It's a tough place to do DX, for a variety of reasons. Even in the analog days, there never seemed to be much in the way of an e-skip path to or from Vegas. I don't recall KVBC (3) or KVVU (5) being reported often by DXers, even in that "magic" 700-1200 mile zone where e-skip usually lands. KVBC's DTV signal on 2 is fairly potent, and the high-V band is quite full (KLAS on 7, KVVU on 9, KLVX on 11, KTNV on 12, if memory serves), so you won't get much high-V - but then, there's no other high-V to see until you get to Phoenix or LA, 300 miles away, and those TV signals simply do not reach Vegas, ever.
Vegas sits pretty deep in a bowl, surrounded by mountains many thousands of feet above the valley floor. The area rarely (almost never, in fact) gets any of the tropospheric ducting that's common in other parts of the country, All of the Vegas TVs and most of the FMs are on the Black Mountain ridge in Henderson, which is something like 1000 feet above the valley floor, but far below the much taller mountains that surround the Vegas valley. Very little gets in from outside on FM, especially now that the dial has been filled wall-to-wall by drop-ins and boosters and translators. Even stuff that looks relatively close on a map - St. George, Barstow, Lake Havasu, Kingman - just doesn't get over the wall of mountains into the valley. The only stations that easily get beyond the valley are the FMs up on Mount Potosi, southwest of Vegas. Those stations (88.9, 89.7, 92.3, 93.1, 97.1, 104.3, 107.5) carry for 150+ miles up and down I-15 beyond Vegas. You could probably get some decent DX from up there, but you can't drive up there and it's not accessible to the public.

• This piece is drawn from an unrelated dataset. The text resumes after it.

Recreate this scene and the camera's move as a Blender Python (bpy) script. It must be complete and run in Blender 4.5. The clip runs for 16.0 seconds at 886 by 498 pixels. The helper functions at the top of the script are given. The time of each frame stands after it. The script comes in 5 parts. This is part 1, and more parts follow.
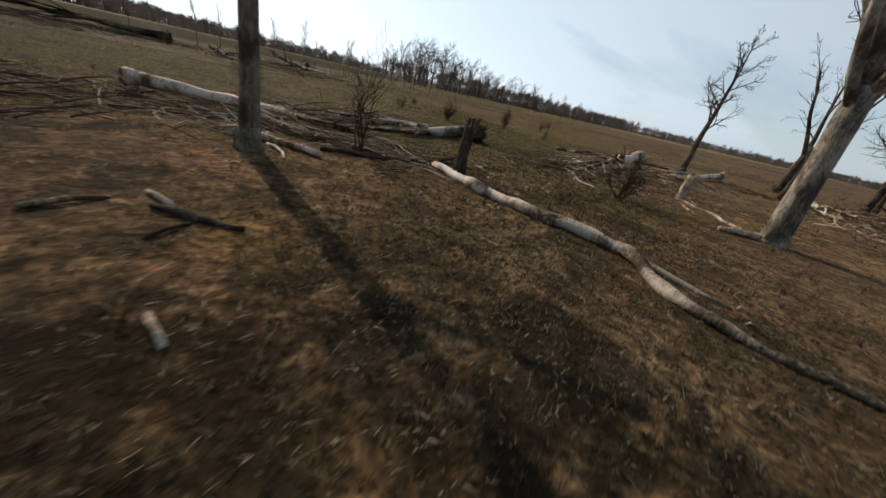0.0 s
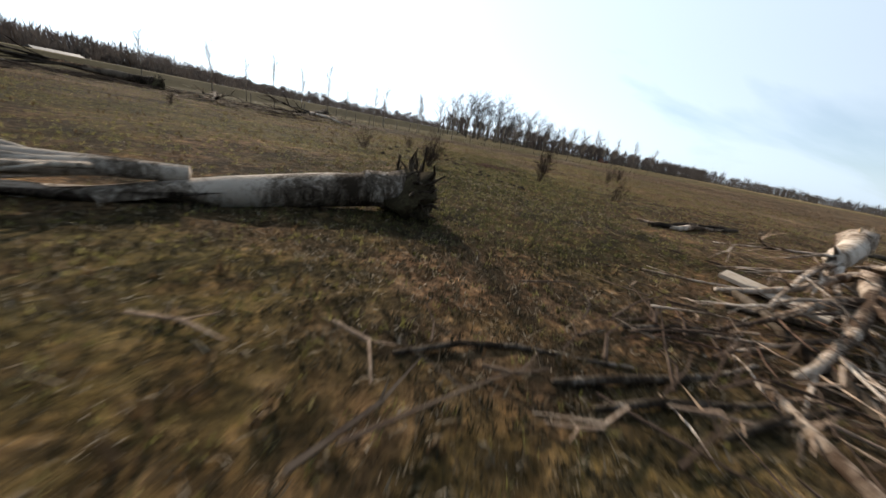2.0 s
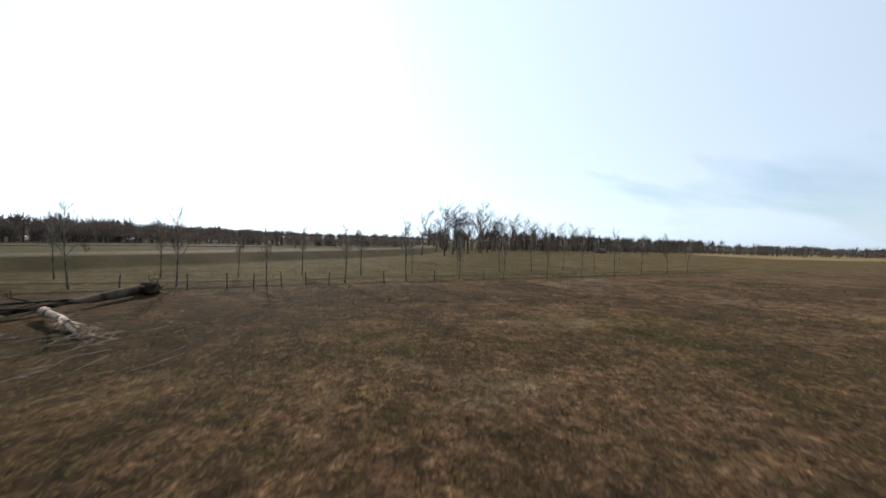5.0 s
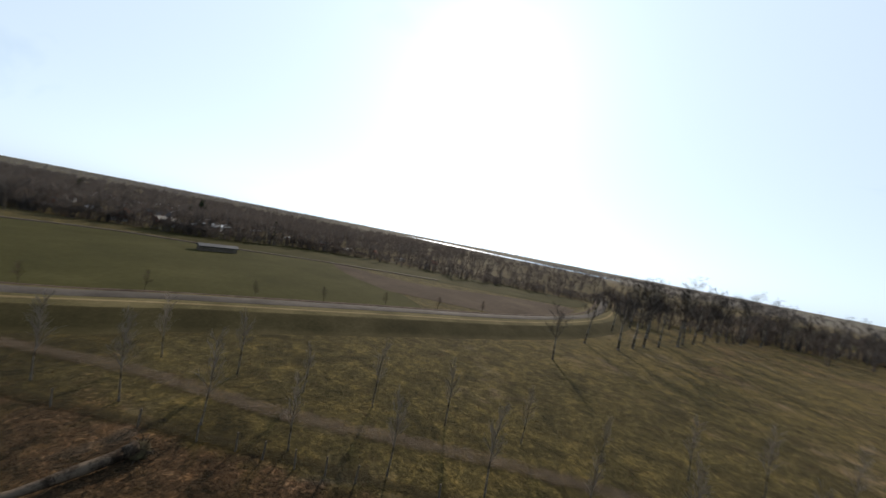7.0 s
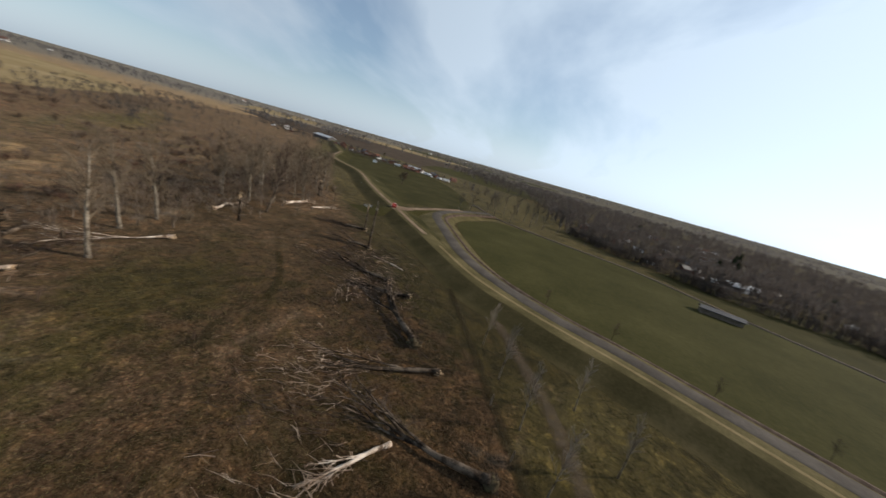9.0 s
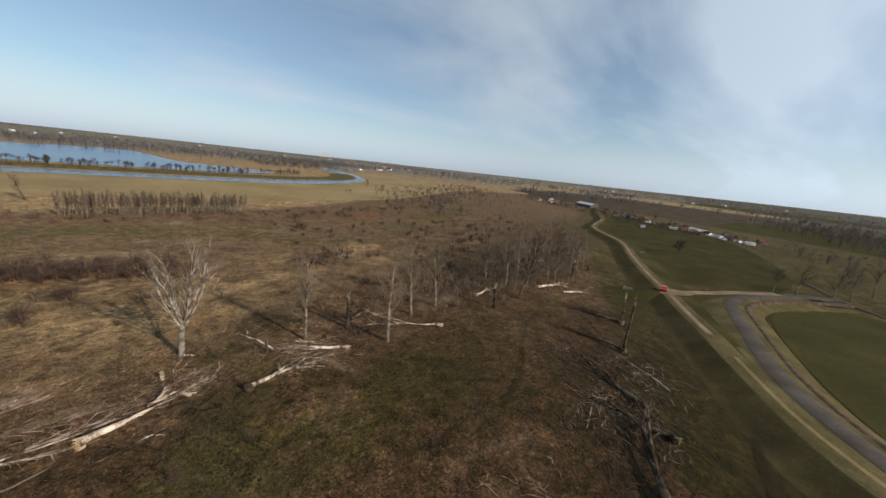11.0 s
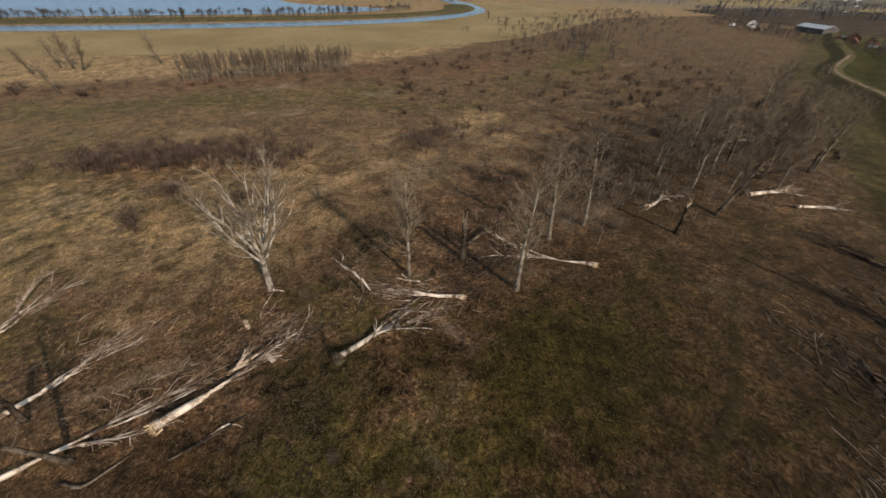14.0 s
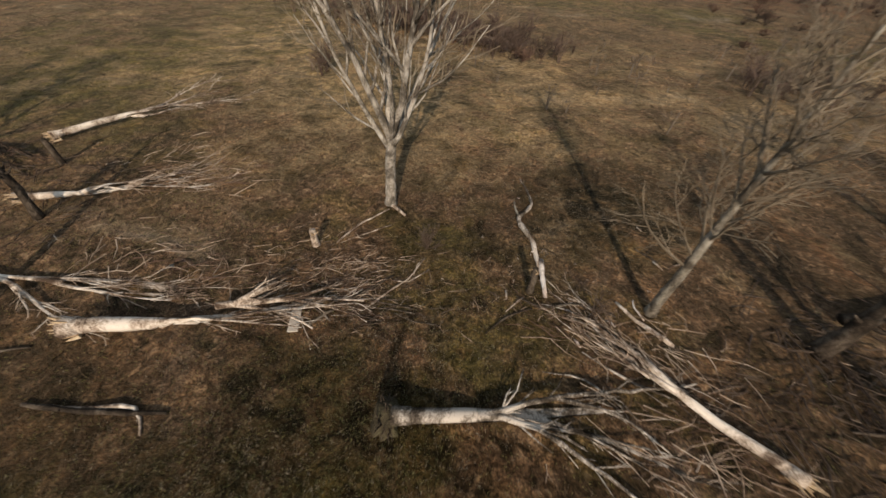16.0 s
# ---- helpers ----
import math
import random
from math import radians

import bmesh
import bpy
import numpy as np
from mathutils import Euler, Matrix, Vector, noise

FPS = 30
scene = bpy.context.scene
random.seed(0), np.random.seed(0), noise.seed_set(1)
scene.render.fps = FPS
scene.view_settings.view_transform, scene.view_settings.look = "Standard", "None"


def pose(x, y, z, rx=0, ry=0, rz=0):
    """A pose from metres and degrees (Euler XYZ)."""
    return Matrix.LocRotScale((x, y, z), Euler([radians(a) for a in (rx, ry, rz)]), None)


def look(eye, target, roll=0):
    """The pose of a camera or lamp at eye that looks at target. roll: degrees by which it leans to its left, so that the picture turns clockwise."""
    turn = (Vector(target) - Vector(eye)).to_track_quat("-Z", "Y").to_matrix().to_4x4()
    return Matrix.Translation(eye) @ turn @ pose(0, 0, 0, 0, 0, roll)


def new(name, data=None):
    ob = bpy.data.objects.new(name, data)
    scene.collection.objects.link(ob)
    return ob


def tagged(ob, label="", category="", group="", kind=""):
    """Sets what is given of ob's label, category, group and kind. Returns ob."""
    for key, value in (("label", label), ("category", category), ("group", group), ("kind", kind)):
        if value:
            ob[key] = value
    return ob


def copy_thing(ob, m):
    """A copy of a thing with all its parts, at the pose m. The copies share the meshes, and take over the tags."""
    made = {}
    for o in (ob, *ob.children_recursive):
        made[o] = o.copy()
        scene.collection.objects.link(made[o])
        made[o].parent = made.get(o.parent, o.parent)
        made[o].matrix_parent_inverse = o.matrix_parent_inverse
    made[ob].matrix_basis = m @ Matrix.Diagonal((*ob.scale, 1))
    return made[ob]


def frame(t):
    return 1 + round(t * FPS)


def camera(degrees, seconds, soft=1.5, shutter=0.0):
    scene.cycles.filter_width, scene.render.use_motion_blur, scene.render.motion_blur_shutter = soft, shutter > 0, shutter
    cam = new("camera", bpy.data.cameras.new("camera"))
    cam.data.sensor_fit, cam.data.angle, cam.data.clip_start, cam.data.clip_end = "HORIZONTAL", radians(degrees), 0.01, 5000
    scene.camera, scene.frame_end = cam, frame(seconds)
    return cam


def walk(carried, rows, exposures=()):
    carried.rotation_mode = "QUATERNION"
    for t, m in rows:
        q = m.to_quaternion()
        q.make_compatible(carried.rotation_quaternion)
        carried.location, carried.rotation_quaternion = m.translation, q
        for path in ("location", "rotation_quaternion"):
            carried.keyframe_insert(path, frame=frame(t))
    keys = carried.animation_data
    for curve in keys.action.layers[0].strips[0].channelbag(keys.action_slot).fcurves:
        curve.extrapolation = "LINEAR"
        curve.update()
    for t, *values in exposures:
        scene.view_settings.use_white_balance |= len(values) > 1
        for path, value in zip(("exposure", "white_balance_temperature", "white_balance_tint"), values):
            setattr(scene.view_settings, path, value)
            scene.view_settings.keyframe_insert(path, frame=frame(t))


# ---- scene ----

Within the valley, your best bet for DX will probably be on AM, especially if you can find an area away from the electrical noise that seems to be all-pervasive in the valley. The Vegas AM dial is relatively lightly populated compared to other cities of similar size (nothing below 670, nothing above 1460, only one station running AM IBOC) and because Vegas is one of the most geographically isolated big cities in America, there's quite literally nothing else of significance on AM within 200 miles. At night, if you can get away from ambient electrical noise, you'll probably hear a lot of AM from the western US and Mexico that's obscured at your usual location in the Bay Area.
One thing you might want to try is to take the drive up to Mt. Charleston, west of Las Vegas in the Spring Mountains. The mountain itself is over 11,000 feet tall and the road to the lodge only goes to 7700 feet, so you'll still be "within the bowl" at the top of it, but the extra height might allow you to hear some FM and maybe even see some TV from Utah and Arizona; you'll be blocked still to the west into California. Again, there's not much out there in the desert to hear, but you might at least be able to get some St. George and Kingman signals.
It's a very different radio environment from the crowded Bay Area. I'll be interested to hear what you hear out there.